Critics’ Picks

Helmut Federle, Bird Migration at Azusa-Gawa River in Winter, 2022, acrylic on canvas, 27 1/2 × 39 3/8".

Helmut Federle, Bird Migration at Azusa-Gawa River in Winter, 2022, acrylic on canvas, 27 1/2 × 39 3/8".


Helmut Federle

Galerie nächst St. Stephan Rosemarie Schwarzwälder
Grünangergasse 1
February 11–March 25, 2023

The dominant landscape tradition in East Asian art is called shan shui, or mountain and water. Aside from describing its chief subjects, the term also indicates the specificity of its medium: the liquidity of ink. In traditional paintings from China, Korea, and Japan, black fluid flows like water through intricate compositions infused with a serene atmosphere and material succulence. Recent works by Helmut Federle display a clear affinity for this genre, both through their color palette and wetness, while circumventing such an overt association through the process of repeated accumulation and erasure.
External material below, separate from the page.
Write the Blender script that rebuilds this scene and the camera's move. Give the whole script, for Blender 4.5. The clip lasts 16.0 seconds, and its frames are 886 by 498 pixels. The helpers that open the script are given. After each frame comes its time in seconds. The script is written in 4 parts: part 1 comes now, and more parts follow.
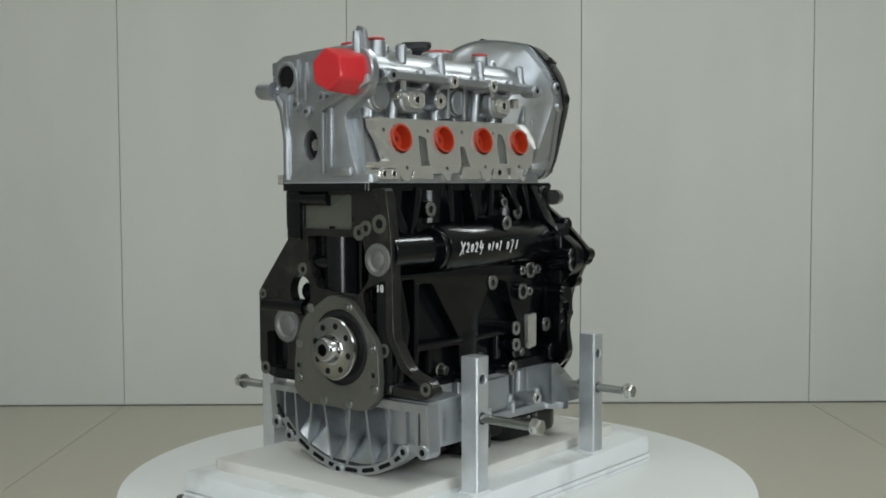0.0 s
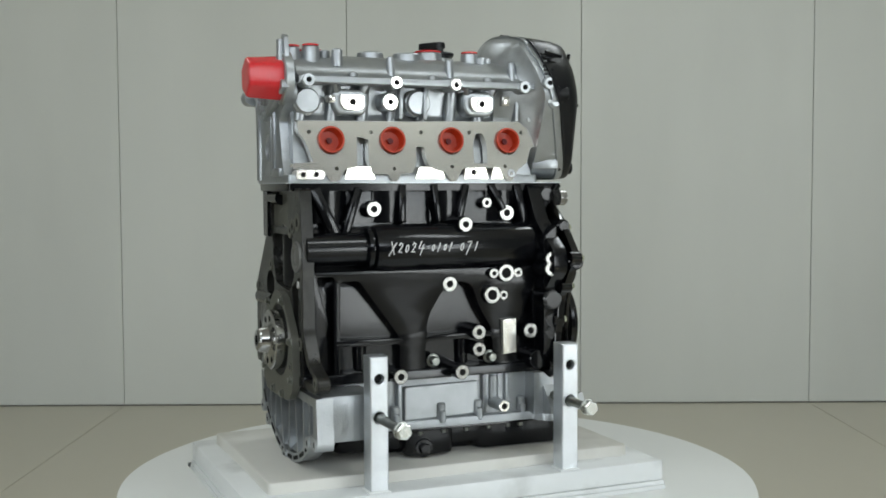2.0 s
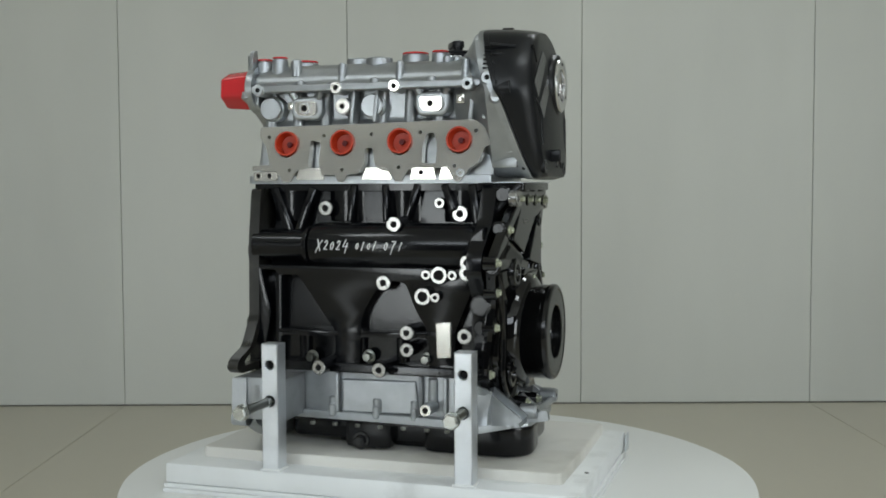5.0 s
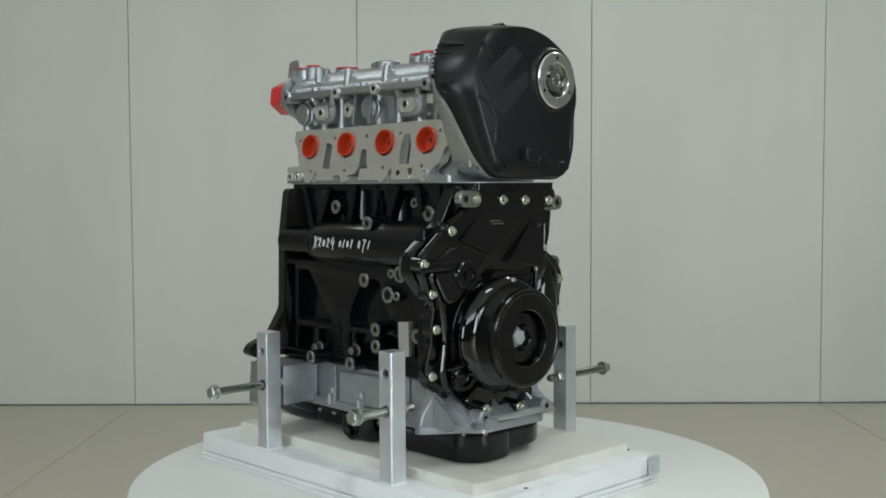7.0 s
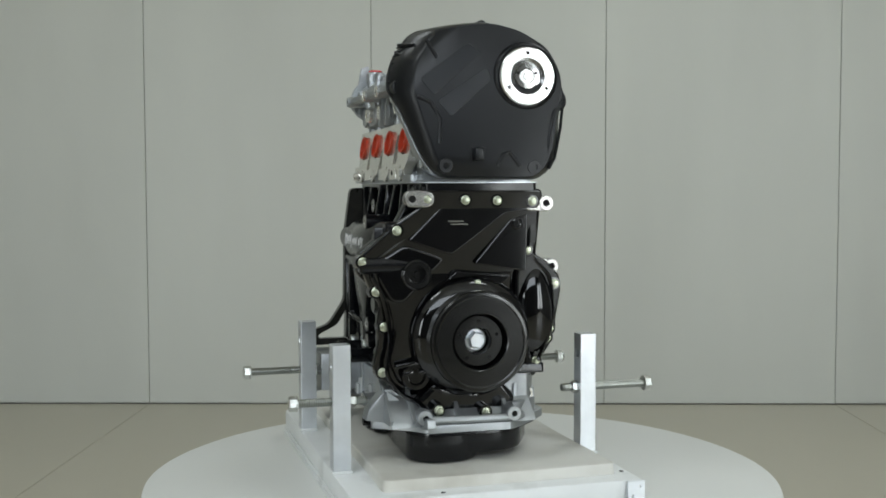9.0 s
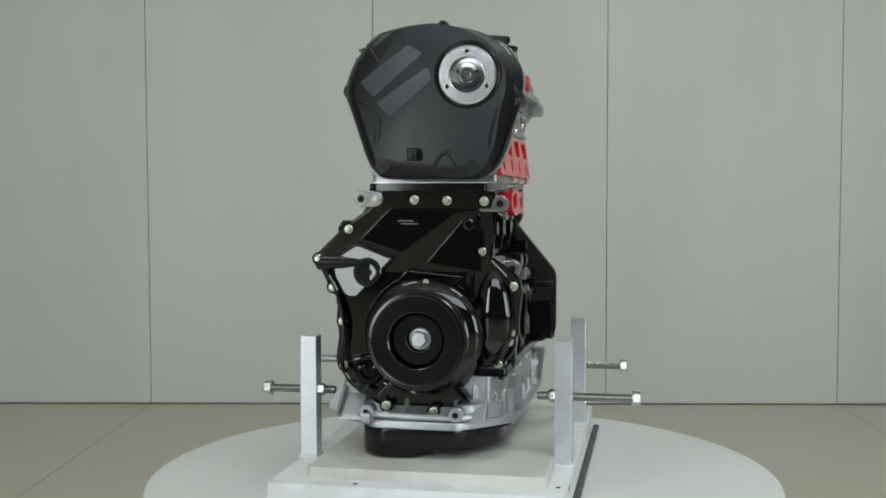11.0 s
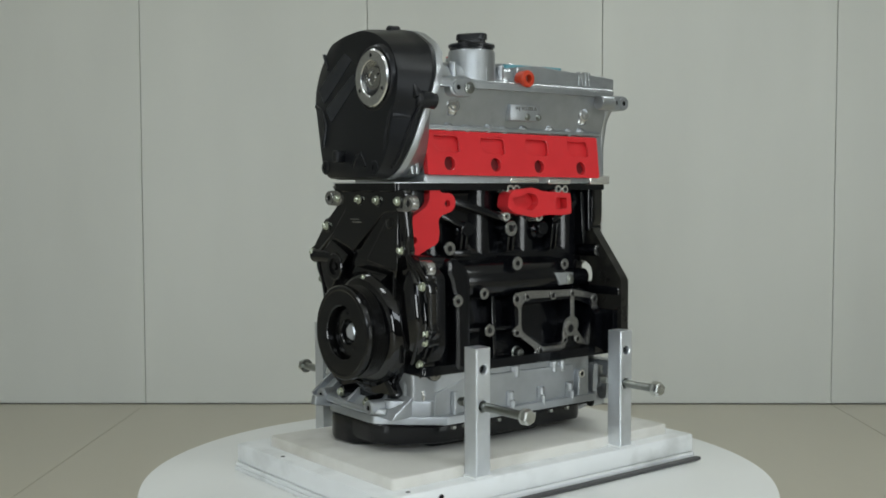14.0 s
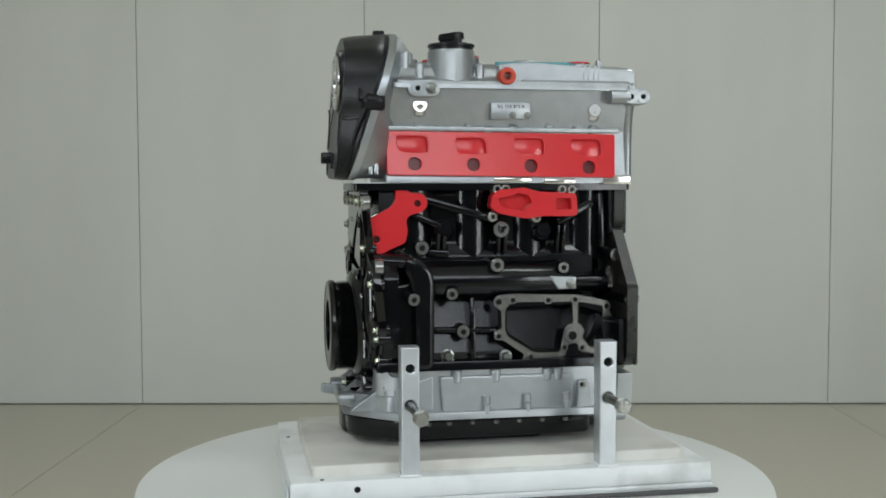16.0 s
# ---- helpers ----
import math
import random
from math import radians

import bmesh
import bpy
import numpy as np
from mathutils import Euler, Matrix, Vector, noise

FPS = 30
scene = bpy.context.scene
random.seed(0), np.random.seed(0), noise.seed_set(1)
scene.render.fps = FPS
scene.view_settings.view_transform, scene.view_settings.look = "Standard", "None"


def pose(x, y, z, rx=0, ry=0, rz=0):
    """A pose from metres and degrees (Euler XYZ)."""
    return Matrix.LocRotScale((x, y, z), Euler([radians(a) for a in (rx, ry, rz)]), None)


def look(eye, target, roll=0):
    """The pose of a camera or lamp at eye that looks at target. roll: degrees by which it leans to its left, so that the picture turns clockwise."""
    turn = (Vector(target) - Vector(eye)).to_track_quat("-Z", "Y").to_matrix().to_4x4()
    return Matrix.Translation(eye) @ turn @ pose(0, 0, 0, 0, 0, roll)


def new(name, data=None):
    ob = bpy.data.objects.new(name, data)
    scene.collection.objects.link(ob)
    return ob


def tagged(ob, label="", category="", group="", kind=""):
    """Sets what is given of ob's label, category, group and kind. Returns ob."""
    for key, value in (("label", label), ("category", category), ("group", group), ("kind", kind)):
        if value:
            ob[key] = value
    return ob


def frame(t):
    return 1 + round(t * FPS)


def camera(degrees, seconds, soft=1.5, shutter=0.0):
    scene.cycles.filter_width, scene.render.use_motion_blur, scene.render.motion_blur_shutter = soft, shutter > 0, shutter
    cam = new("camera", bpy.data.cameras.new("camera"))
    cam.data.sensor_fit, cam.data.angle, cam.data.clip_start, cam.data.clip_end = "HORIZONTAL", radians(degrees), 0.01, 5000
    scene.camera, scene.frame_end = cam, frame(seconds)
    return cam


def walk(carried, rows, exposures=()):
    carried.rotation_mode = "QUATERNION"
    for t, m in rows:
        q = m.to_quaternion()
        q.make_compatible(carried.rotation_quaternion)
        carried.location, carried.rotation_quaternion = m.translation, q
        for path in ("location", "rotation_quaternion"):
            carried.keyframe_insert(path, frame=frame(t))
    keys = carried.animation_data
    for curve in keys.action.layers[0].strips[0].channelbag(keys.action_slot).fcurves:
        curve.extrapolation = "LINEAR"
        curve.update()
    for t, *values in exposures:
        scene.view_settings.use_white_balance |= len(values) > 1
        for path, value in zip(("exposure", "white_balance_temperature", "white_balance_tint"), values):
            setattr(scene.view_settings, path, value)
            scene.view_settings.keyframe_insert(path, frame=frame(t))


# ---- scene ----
EYE_Z = 1.139            # lens height over the floor
AXIS_Y = 1.6586          # turntable axis, straight ahead of the lens
TABLE_Z = 0.7045         # top of the turntable disc
cam = camera(43.95, 16.0, soft=1.75)


def cam_row(t, yaw, roll):
    return (t, pose(0, 0, EYE_Z, 90 - 3.225, 0, yaw) @ pose(0, 0, 0, 0, 0, roll))


# the tripod head is nudged at about 7 s and again at about 14 s
CAM_ROWS = [cam_row(*r) for r in (
    (0.0, -0.316, -0.215), (4.7, -0.316, -0.215), (5.8, -0.06, -0.215), (6.8, 0.16, -0.215), (7.0, 0.211, -0.215), (7.1, 0.40, -0.19),
    (7.2, 0.81, -0.14), (7.3, 0.915, -0.12), (9.2, 0.928, -0.12), (11.3, 1.015, -0.12), (12.5, 1.0, -0.12), (13.2, 0.98, -0.12),
    (13.7, 0.90, -0.12), (14.0, 0.74, -0.13), (14.2, 0.54, -0.143), (14.6, 0.562, -0.143), (15.0, 0.592, -0.143), (16.0, 0.58, -0.143))]
walk(cam, CAM_ROWS, exposures=((0.0, 0.02), (0.5, 0.06), (1.5, 0.05), (2.0, 0.02), (3.5, -0.09), (4.5, -0.14), (7.0, 0.13), (9.0, 0.02), (11.5, 0.0), (12.5, -0.04), (14.5, 0.06), (16.0, 0.01)))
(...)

The show features a grouping of relatively small abstractions painted between 2020 and 2023 that are mostly black-and-white, accented by occasional sections of green-tinted yellow or warm beige. Thoroughly nonobjective, the canvases’ depth derives from traces of paint applied and then rubbed off, producing a blurred, permanently moist quality. Take Bird Migration at Azusa-Gawa River in Winter, 2022: The center is dominated by a horizontal band of watery gray paint interrupted by vertical brushstrokes and emphasized by thicker black paint on the edges. Is a landscape implied? The title, referring to a river in Japan, certainly suggests one—or did the artist call on East Asian pictorial conventions to explore the viscosity of paint?

The exhibited pieces evoke the sensation of being immersed in a water-rich landscape rather than rendering a specific place or geological form. This approach also points to a connection with the aesthetic philosophy of East Asia, as those classical paintings rarely depicted real locations, instead relying on gesture to convey a naturalistic ideal. Western and East Asian arts have been mutually influencing each other throughout modernity. It appears that Federle expanded on elements extracted from this style and filtered them through the modernist language of gestural abstraction to produce a new visual syntax, offering a distinct contribution to the ongoing synthesis of artistic traditions.